1932年(昭和7年)に「岩崎製作所」として食品サンプルづくりをスタートし、現在では販促ツールの企画・デザインから、備品や店舗設計なども手がけています。
そんな会社が出題しているクイズですが、今月のお題は「中華飯」。海鮮と野菜の中華丼と、とろとろ卵の天津飯が並んでいます。色つやともにどちらも本物のように見えます。
画像の下にチェックボタンがあり、食品サンプルだと思う方を選んで「投票する!」ボタンを押すと、答えが明かされる仕組みです。ページの下の方には2015年1月からの過去の問題も掲載されています。
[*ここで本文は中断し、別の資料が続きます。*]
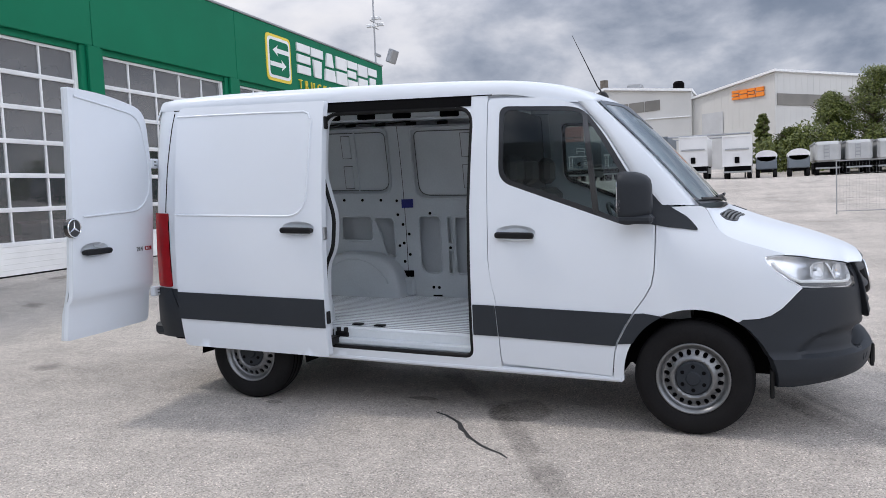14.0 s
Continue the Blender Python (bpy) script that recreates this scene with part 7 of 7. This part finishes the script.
# -- low works buildings that close the yard on the far sides; they show in the glass --
def build_works(name, lab, m, length, h, mat):
    b = thing(name, lab, "building", m=m)
    part("wall", box((0, 0, -0.3), (length, 8.0, h), 0.05), MAT[mat], b)
    part("roof", box((-0.3, -0.3, h + 0.002), (length + 0.3, 8.3, h + 0.35), 0.05), MAT["palegrey"], b)
    n = int(length / 4.2)
    for k in range(n):
        x = (k + 0.5) * length / n
        w = part("window", box((x - 1.3, -0.06, h * 0.45), (x + 1.3, -0.002, h * 0.45 + 1.5), 0.02), MAT["signwhite"], b)
        for j in (-1, 1):
            part("pane", box((x + j * 0.62 - 0.56, -0.075, h * 0.45 + 0.1), (x + j * 0.62 + 0.56, -0.061, h * 0.45 + 1.4)), MAT["palegrey"], w)


build_works("works_building", "long pale works building across the yard", pose(60, -46, ground_z(10, -46), 0, 0, 180), 90.0, 5.2, "whitewall")
build_works("works_building", "low pale works building behind the hall", pose(-35, 78, ground_z(0, 78)), 70.0, 4.2, "whitewall")
build_works("office_building", "grey office building across the yard", pose(-34, -30, ground_z(-34, 0), 0, 0, 90), 60.0, 6.5, "trailergrey")


def build_tipper(y):
    t = thing("site_dumper", "small dark dumper under a white rounded lid", "dumper", "parked dumpers", m=pose(70, y, ground_z(70, y)))
    part("body", box((0, -0.88, 0.75), (3.6, 0.88, 1.95), 0.08), MAT["trailergrey"], t)
    part("lid", lathe([(0.0, 0.001), (0.0, 0.92), (3.6, 0.92), (3.6, 0.001)], 24), MAT["trailerwhite"], t, m=Matrix.Translation((0, 0, 1.955)) @ Matrix.Diagonal((1, 1, 0.55, 1)), smooth=False)
    for x in (0.6, 2.9):
        for s in (-1, 1):
            part("wheel", lathe([(-0.15, 0.2), (-0.17, 0.38), (-0.1, 0.43), (0.1, 0.43), (0.17, 0.38), (0.15, 0.2)], 16, "Y"), MAT["rubber"], t, m=pose(x, s * 0.72, 0.43))
    part("chassis", box((0.1, -0.5, 0.5), (3.5, 0.5, 0.749), 0.02), MAT["cavity"], t)


for y in (-2.4, -5.05):
    build_tipper(y)


def build_pipe_run():
    p = thing("pipe_run", "long grey pipe rack on posts behind the trailers", "pipe rack", m=pose(76, 0, ground_z(76, 0)))
    for z, r in ((4.35, 0.09), (4.05, 0.06)):
        part("pipe", tube([(0, -1.0, z), (0, 36.0, z)], r, 8), MAT["aged"], p, smooth=True)
    for k in range(6):
        part("post", box((-0.08, -0.6 + 7 * k, 0), (0.08, -0.44 + 7 * k, 3.985)), MAT["aged"], p)


build_pipe_run()
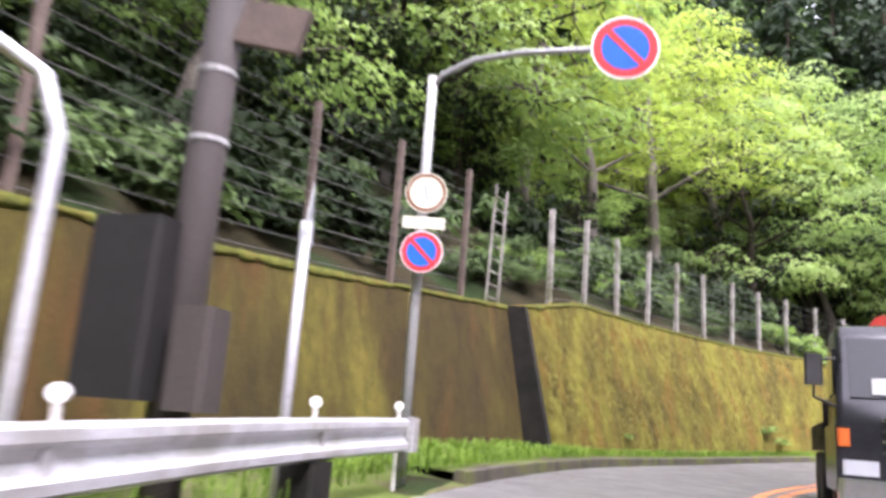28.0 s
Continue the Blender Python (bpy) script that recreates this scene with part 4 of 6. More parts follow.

クイズは、得意先にプレゼントしているカレンダーから出題。正解を載せていないため、カレンダーを見た人が毎月ホームページにアクセスして答え合わせをする仕組みです。(ちなみに、このカレンダーは非売品です)
自社の技術力をアピールする狙いのようですが、他にはどんな意図があるのでしょうか? いわさきの担当者に話を聞きました。
――本物とサンプルを比較するクイズを始めたきっかけは
「長年にわたり飲食店のお得意先様へのサービスとして、食品サンプルの技術力と面白さを伝えるカレンダーを制作してきました。それを一般の方にも楽しんでいただこうと企画しました。見比べることで、楽しく迷いながら食品サンプルの技をじっくり見て驚いていただきたい、という狙いです」
――あえて本物と比較する狙いは
「食品サンプルは飲食店の販促アイテムです。店頭に並べたときに華やかに見えるよう、実は彩度を少し高めて『本物以上においしそう』に作られています。これまでは実物料理への配慮もあって、並べて比較することは控えてきました。しかし、製作技術の高まりとともに、『本気で腕を振るってリアルに近づけようと思えば、どこまで迫れるのか』ということに、あえてチャレンジしたくなったんです」
――料理を選ぶ上で工夫していることはありますか
「二つの写真を並べて、食品サンプルがどちらかを見極めると同時に、『どっちが食べたいか? おいしそうか?』と、いつの間にか食欲にも働きかけるような料理をセレクトしています」
――反響はありますか
「カレンダーはお得意先の飲食店で大変好評で、店長さんやスタッフさんの間で『どっち?』ということで話題にのぼり、毎月コミュニケーションの場になっているそうです。カレンダーの答えは毎月ホームページで分かるようになっているのですが、営業員が『先に答えを教えて』と尋ねられることも多いと聞きます」
――カレンダーはいつから始めたんですか
「初めてお得意先にオリジナルカレンダーを配ったのは昭和30年です。食品サンプルのエビと鯛を手描きしたイラストに日付を入れたものでした。その後、写真カレンダーに変わり、1990年代から2000年代はアート・アイデア作品を展開。最近は販促品としての機能やリアリティーの追究へとテーマが変遷しています。日頃お世話になっているお得意先さまへ、感謝込めて年末に営業員が一軒ずつお店を回ってカレンダーをお渡しすることはいわさきの伝統です」
――メッセージをお願いします
「よく『本物そっくり』と言っていただきますが、実は食品サンプルが再現したいものは、料理そのものではなく、その料理の『おいしさ』や『魅力』です。食品サンプルは昔も今も職人が一点一点、丹精をこめて手作業で作っています。日本で生まれ日本独自に発展した食品サンプルを、今後ともご愛顧のほどよろしくお願いします」
◇ ◇ ◇
紹介している食品サンプルは、カレンダー用と製作スキルコンペ用のものです。通常商品とは異なり、製作時間とコストを掛けた「プレミアム仕様」とのことでした。